The Internet Society has proudly hosted the NDSS Symposium ever since to foster the next generation of Internet security experts and to support open, accessible, and collaborative security to research to help strengthen the Internet.
The symposium is now a five-day hybrid event including three days of the main NDSS Symposium and two days of co-located workshops and symposia. Each event brings together hundreds of security educators, researchers and practitioners from all over the world. The event is designed to encourage and enable the Internet community to apply, deploy, and advance the state of practical security technologies.
Each Event Offers:
- Over 120 peer-reviewed papers.
- Keynote speakers who are leaders in the field of systems security.
- Sponsor booths.
- Poster sessions.
- Networking breaks, lunches and socials.

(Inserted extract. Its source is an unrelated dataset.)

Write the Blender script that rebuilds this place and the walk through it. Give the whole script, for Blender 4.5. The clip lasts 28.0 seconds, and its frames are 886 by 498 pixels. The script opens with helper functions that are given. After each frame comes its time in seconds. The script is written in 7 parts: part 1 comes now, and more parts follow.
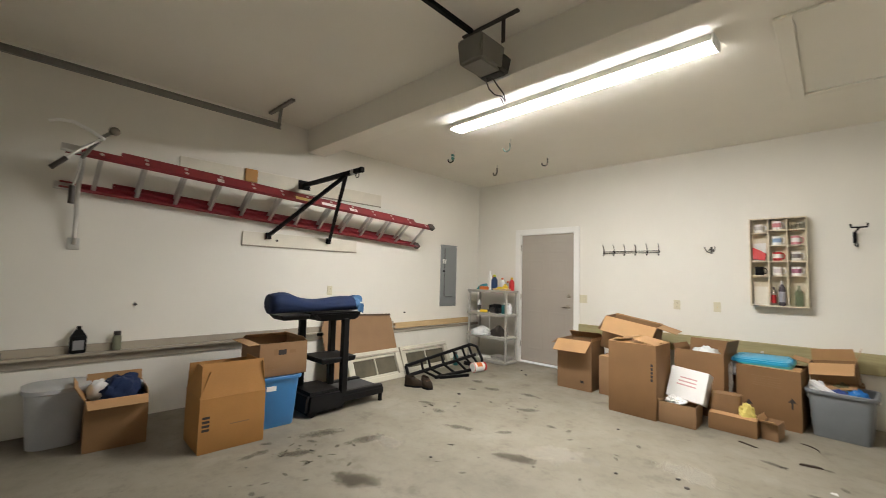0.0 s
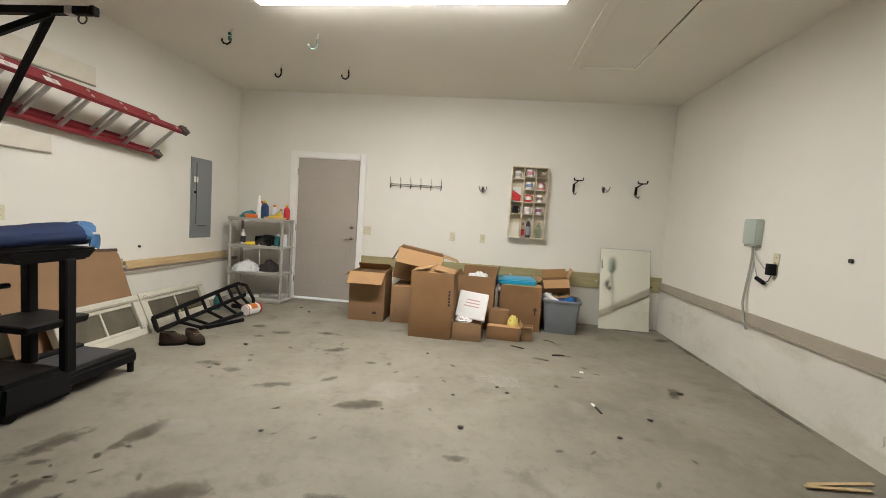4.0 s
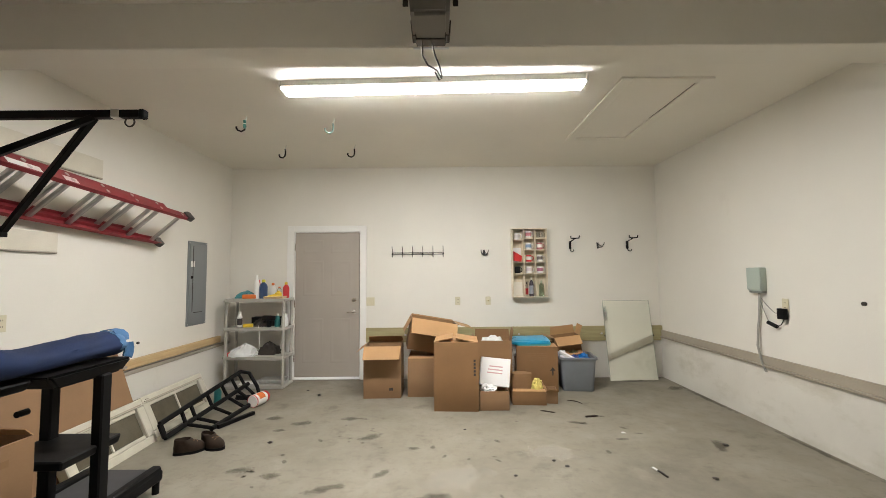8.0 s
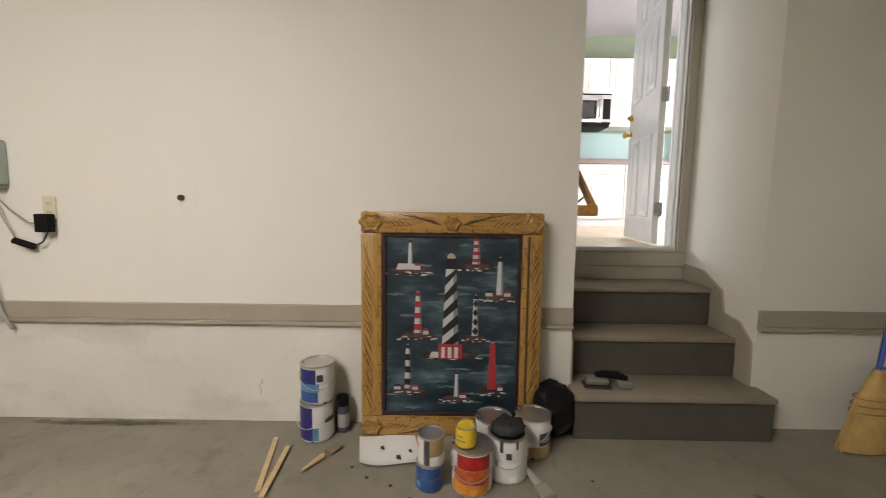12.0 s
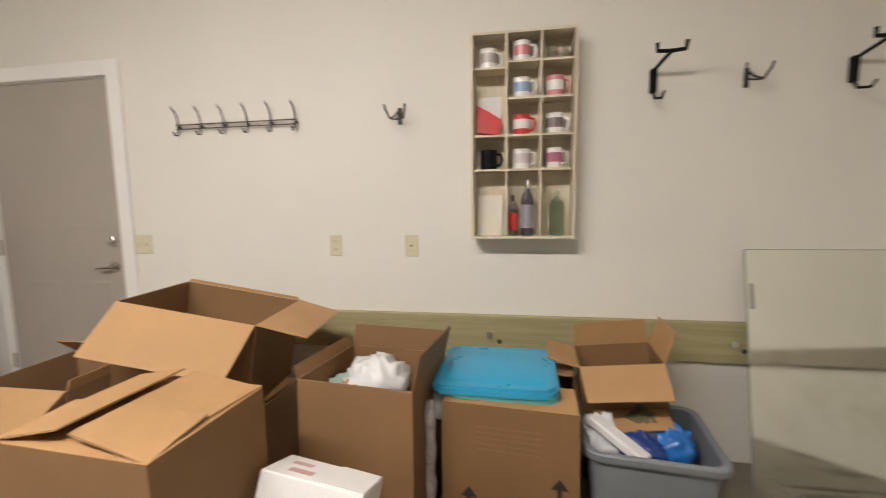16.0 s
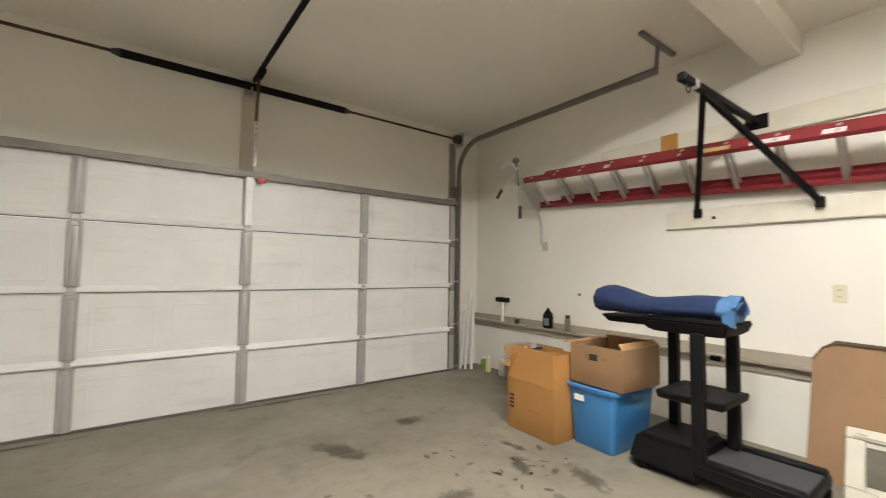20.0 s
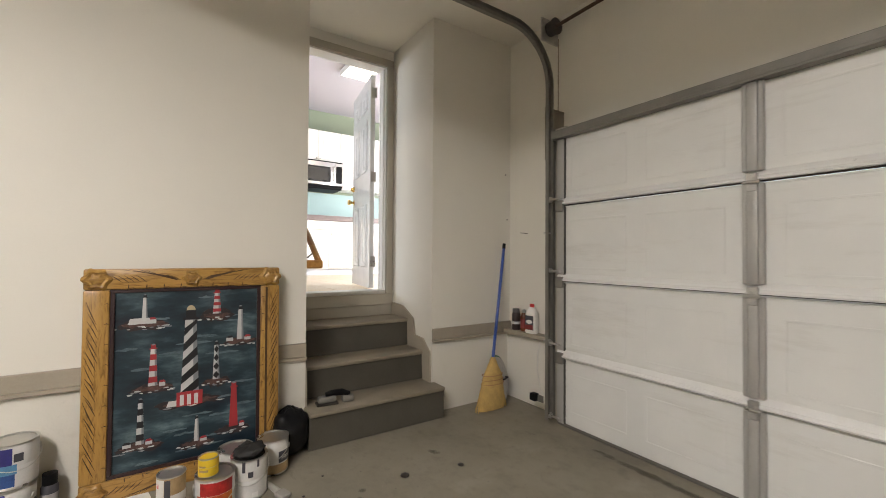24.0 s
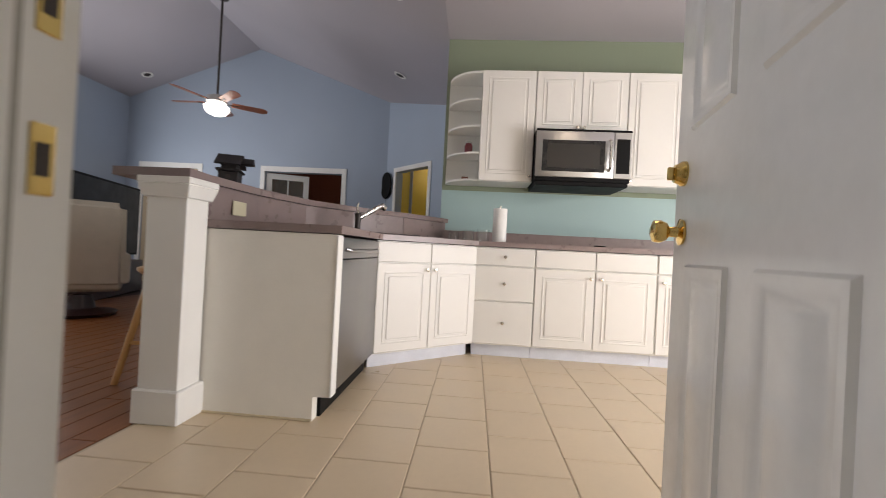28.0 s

- Co-located workshops and symposia.
Free and Open Access to Top-Tier Research
The NDSS Symposium is one of the few security symposia that offers cost-free access to all abstracts, papers, posters, and presentations that are presented during the event to everyone, regardless of whether they attended the event. This open access strengthens collaborative research and encourages practical application of security solutions. You can find all presented materials by accessing the program information for each year’s event. Videos of paper presentations are also available on YouTube.
Making the Internet More Secure
Through the collaborative sharing of top-tier research on systems security, the NDSS Symposium helps the Internet community make the Internet more secure.
- Potential new security attacks and vulnerabilities can be identified, mitigated, and shared in an open and accessible manner.
- New security technologies can be developed, published, and potentially standardized in an open and accessible manner.
- The next generation of Internet security researchers and practitioners can embark on their careers with a strong network of collaborators.
- Academic, industry, and standards communities can better understand the emerging security problems and solutions and will be better positioned to work together to solve them.